The European Union — arguably the most important peace and development project of the modern era — is taking steps to avoid losing its role as a political and military actor in the face of new threats from Russia and China, particularly without the protective umbrella of the United States.
Yet the unanimity principle, long considered a prerequisite for European peace, has increasingly become the greatest obstacle to European security.
Türkiye’s Position
Türkiye’s role in European defense is increasingly discussed from two contrasting angles.
On one hand:
Its battle-tested land forces securing the borders with Iran, Iraq and Syria;
Its military-industrial capacity, which has expanded significantly over the past decade despite U.S. and EU sanctions;
Its deterrent presence in the Black Sea air and maritime domains, reinforced by drone shields and missile defense capabilities;
The capability it has added to NATO through the TB-3 drone, launched from the amphibious assault ship TCG Anadolu in the Baltic Sea — thousands of kilometers north — striking its target and returning to the vessel;
Its effective intelligence apparatus and its de-confliction diplomacy demonstrated in the Russia–Ukraine war.
On the other hand, Türkiye’s participation in the emerging European security architecture (SAFE) faces obstacles from Southern Cyprus and Greece.

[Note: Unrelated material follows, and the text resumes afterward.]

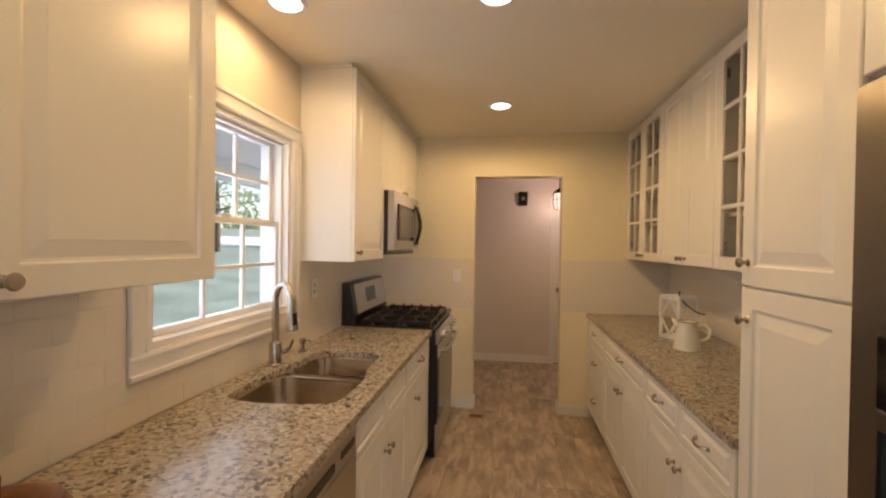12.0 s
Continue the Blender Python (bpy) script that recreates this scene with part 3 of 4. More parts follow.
def carcass(parent, w, d, z0, z1, hollow=False, shelves=3):
    if not hollow:
        part("body", boxes((0.0008, w - 0.0008, 0.0012, d, z0, z1), bev=0.001), M_CAB, parent)
        return
    t = 0.016
    for u0, u1 in ((0.0008, t), (w - t, w - 0.0008)):
        part("side_panel", boxes((u0, u1, 0.0012, d, z0, z1)), M_CAB, parent)
    for a, b in ((z0, z0 + t), (z1 - t, z1)):
        part("end_board", boxes((t, w - t, 0.0012, d, a, b)), M_CAB, parent)
    part("back_panel", boxes((t, w - t, d - 0.008, d, z0 + t, z1 - t)), M_CABIN, parent)
    for k in range(1, shelves + 1):
        z = z0 + (z1 - z0) * k / (shelves + 1)
        part("shelf", boxes((t, w - t, 0.02, d - 0.008, z - 0.008, z + 0.008)), M_CABIN, parent)


UZ0, UZ1 = 1.375, 2.432
XU = -0.262   # faces of the wall cabinets on the window side, doors add 19 mm
# wall cabinets, window side
wc = thing("wall_cabinet", facing_px(XU, YK + 0.004), "white wall cabinet with two raised-panel doors", "cabinet", "wall cabinets")
carcass(wc, 0.98, 0.336, UZ0, UZ1)
front(wc, "door", 0, 0.508, UZ0, UZ1, (0.475, UZ0 + 0.035))
front(wc, "door", 0.508, 0.98, UZ0, UZ1, (0.541, UZ0 + 0.035))
wc = thing("wall_cabinet", facing_px(XU, YK + 0.986), "white wall cabinet with one raised-panel door beside the window", "cabinet", "wall cabinets")
carcass(wc, 0.535, 0.336, UZ0, UZ1)
front(wc, "door", 0, 0.535, UZ0, UZ1, (0.035, UZ0 + 0.035))
XU2 = -0.295
wc = thing("wall_cabinet", facing_px(XU2, 6.183), "white wall cabinet with one door between window and microwave", "cabinet", "wall cabinets")
carcass(wc, 0.545, 0.303, UZ0, UZ1)
front(wc, "door", 0, 0.545, UZ0, UZ1, (0.04, UZ0 + 0.05))
wc = thing("wall_cabinet", facing_px(XU2, 6.73), "short white wall cabinet with two doors over the microwave", "cabinet", "wall cabinets")
carcass(wc, 1.056, 0.303, 1.842, UZ1)
front(wc, "door", 0, 0.528, 1.842, UZ1, (0.495, 1.872))
front(wc, "door", 0.528, 1.056, 1.842, UZ1, (0.561, 1.872))
setting("trim", boxes((XL, XU - 0.006, YK + 0.004, 5.026, UZ1 + 0.001, CEIL - 0.001), (XL, XU2 - 0.006, 6.183, 7.786, UZ1 + 0.001, CEIL - 0.001)), M_CAB, "white filler strip between cabinets and ceiling", "trim")
# wall cabinets, far side
XG = 1.566
y1 = YF - 0.004
for wid, glass, tag in ((0.816, True, "white wall cabinet with two glass grille doors"), (0.732, False, "white wall cabinet with two raised-panel doors over the worktop"), (0.866, True, "white wall cabinet with two glass grille doors, shelves inside")):
    wc = thing("wall_cabinet", facing_nx(XG, y1), tag, "cabinet", "wall cabinets")
    carcass(wc, wid, KR - XG - 0.002, UZ0, UZ1, glass)
    h = wid / 2
    if glass:
        glass_front(wc, 0, h, UZ0, UZ1, (h - 0.03, UZ0 + 0.04))
        glass_front(wc, h, wid, UZ0, UZ1, (h + 0.03, UZ0 + 0.04))
    else:
        front(wc, "door", 0, h, UZ0, UZ1, (h - 0.03, UZ0 + 0.04))
        front(wc, "door", h, wid, UZ0, UZ1, (h + 0.03, UZ0 + 0.04))
    y1 -= wid + 0.001
XT = 1.262    # faces of the tall units
setting("trim", boxes((XG + 0.008, KR, 5.37, YF - 0.004, UZ1 + 0.001, CEIL - 0.001), (XT + 0.008, KR, YK + 0.004, 5.366, UZ1 + 0.001, CEIL - 0.001)), M_CAB, "white filler strip between cabinets and ceiling", "trim")

TOE, BZ1 = 0.10, 0.868


def base_unit(m, w, d, label, fronts, open_top=False):
    c = thing("base_cabinet", m, label, "cabinet", "base cabinets")
    if open_top:
        for u0, u1 in ((0.0008, 0.016), (w - 0.016, w - 0.0008)):
            part("side_panel", boxes((u0, u1, 0.0012, d, TOE, BZ1)), M_CAB, c)
        part("bottom_board", boxes((0.016, w - 0.016, 0.0012, d, TOE, TOE + 0.016)), M_CAB, c)
        part("front_board", boxes((0.016, w - 0.016, 0.0012, 0.018, TOE + 0.016, BZ1)), M_CAB, c)
    else:
        carcass(c, w, d, TOE, BZ1)
    part("toe_kick", boxes((0.0008, w - 0.0008, 0.055, d, 0, TOE)), M_CAB, c)
    for f in fronts:
        front(c, *f)
    return c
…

Şimşek Did Not Speak: The SDG Discomfort
Türkiye typically attends the Munich Conference at the level of foreign or defense minister. This time, the highest-ranking cabinet representative was Treasury and Finance Minister Mehmet Şimşek. Intelligence chief İbrahim Kalın, Presidential Security and Foreign Policy Advisor Akif Çağatay Kılıç, and members of parliament were also present. The absence of Foreign Minister Hakan Fidan and Defense Minister Yaşar Güler reflected Ankara’s limited expectations from the conference.
Şimşek was scheduled to speak at a session on Syria’s future — the only Turkish representative granted a speaking role. However, he withdrew. Deputy Foreign Minister Levent Gümrükçü was announced as his replacement but also pulled out at the last minute.
Diplomatic sources suggested two possible reasons: first, that other speakers on Syria — where Türkiye is a principal actor — were not of appropriate rank, aside from Syrian Foreign Minister Assad al-Shaybani; second, that conference organizers had invited SDG leaders Mazlum Abdi and Ilham Ahmed. The visible emphasis placed by U.S. and French leaderships on engaging the SDG was notable. When asked about the issue, NATO Secretary General Rutte responded tersely: “I did not come here to discuss the Kurds.”
“Made in Europe” and Ankara’s Calculations
Another issue directly concerning Türkiye is the “Made in Europe” and “Buy European” policy debate, which also caused divisions at the EU leaders’ summit in Belgium one day before Munich.
Some EU countries, led by France, appear inclined to adopt a protectionist turn reminiscent of Trump-era policies — particularly in public procurement — in hopes of countering Chinese competition. Such a shift would negatively affect Türkiye, whose largest trading partner is the EU and which itself ranks as the EU’s fifth-largest trade partner.
The same Southern Cyprus–Greece brake is also visible in the long-stalled modernization of the EU–Türkiye Customs Union — a move that would, in fact, strengthen Europe’s own competitiveness.
Fortunately, unanimity on protectionist measures has not yet been achieved. Meanwhile, steps by President Recep Tayyip Erdoğan’s government toward EU alignment — including reforms to the Public Procurement Law, the Anti-Terror Law and the Penal Code, implementation of Constitutional Court and European Court of Human Rights rulings, and the release of political detainees — would deprive those seeking to exclude Türkiye from Europe’s evolving security, foreign policy and competitiveness framework of key leverage.
The EU Summit and the Munich Conference demonstrate that as Europe searches for a new path, Türkiye could close significant gaps with a handful of swift and credible steps.